What’s the fastest way to improve AI search visibility right now?

Clean up your existing content first — make sure it’s accurate, clearly authored, and structured around answering real questions rather than cramming in keywords. Then identify the top 5-10 questions your audience asks about your product category and write genuinely comprehensive answers. That’s the foundation GEO builds on.

FAQs

What is Generative Engine Optimisation (GEO)? 

GEO is about optimising your content to be surfaced by AI-powered search tools rather than just traditional search result pages. Instead of chasing individual keyword rankings, GEO focuses on building topical authority and creating content that AI systems trust enough to draw from when answering user questions.

What does ‘present wellbeing bias’ mean for digital marketers?

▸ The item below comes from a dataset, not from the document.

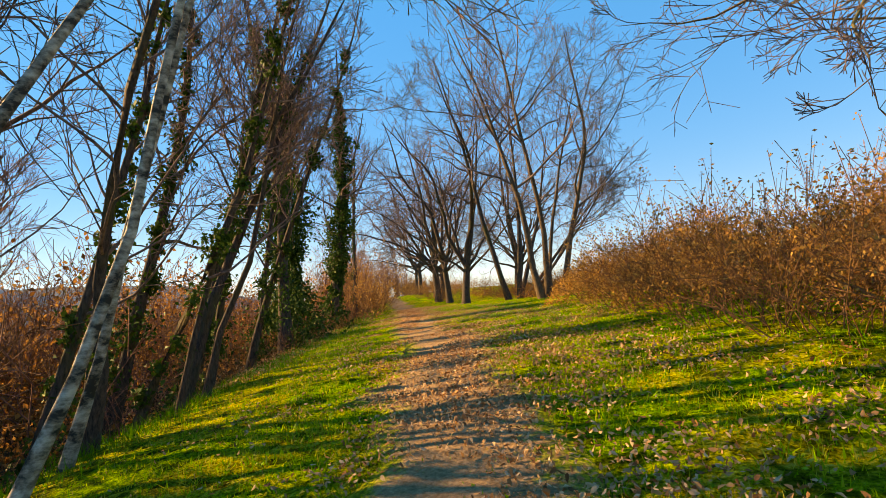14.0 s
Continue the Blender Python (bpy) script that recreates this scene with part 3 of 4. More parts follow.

It means your audience is increasingly making decisions based on what feels good or valuable right now, rather than distant future payoffs. Practically, it means your messaging needs to front-load the immediate benefit rather than building up to a big eventual outcome.

How is ‘creative maximalism’ different from standard UGC? 

Standard UGC is usually reactive — you ask people to share, and they respond. Creative maximalism is a step beyond that. It’s about building brand content that invites remixing and co-creation from the ground up — giving audiences raw materials and genuine agency to build their own version of your story.

Is AI going to replace marketing teams? 

It’ll replace certain tasks within marketing — templated copy, basic A/B testing, performance reporting. What it won’t replace is the strategic and creative thinking that makes marketing actually connect with people. If anything, as AI handles more of the execution layer, human insight becomes the differentiator.

How do I know if my sustainability messaging is too vague? 

Simple test: replace your sustainability claim with the phrase “trust us, we care.” If the meaning barely changes, it’s too vague. Effective sustainability messaging says something specific that the customer can actually verify or experience — like product lifespan, energy use, or material sourcing — not a general commitment to being responsible.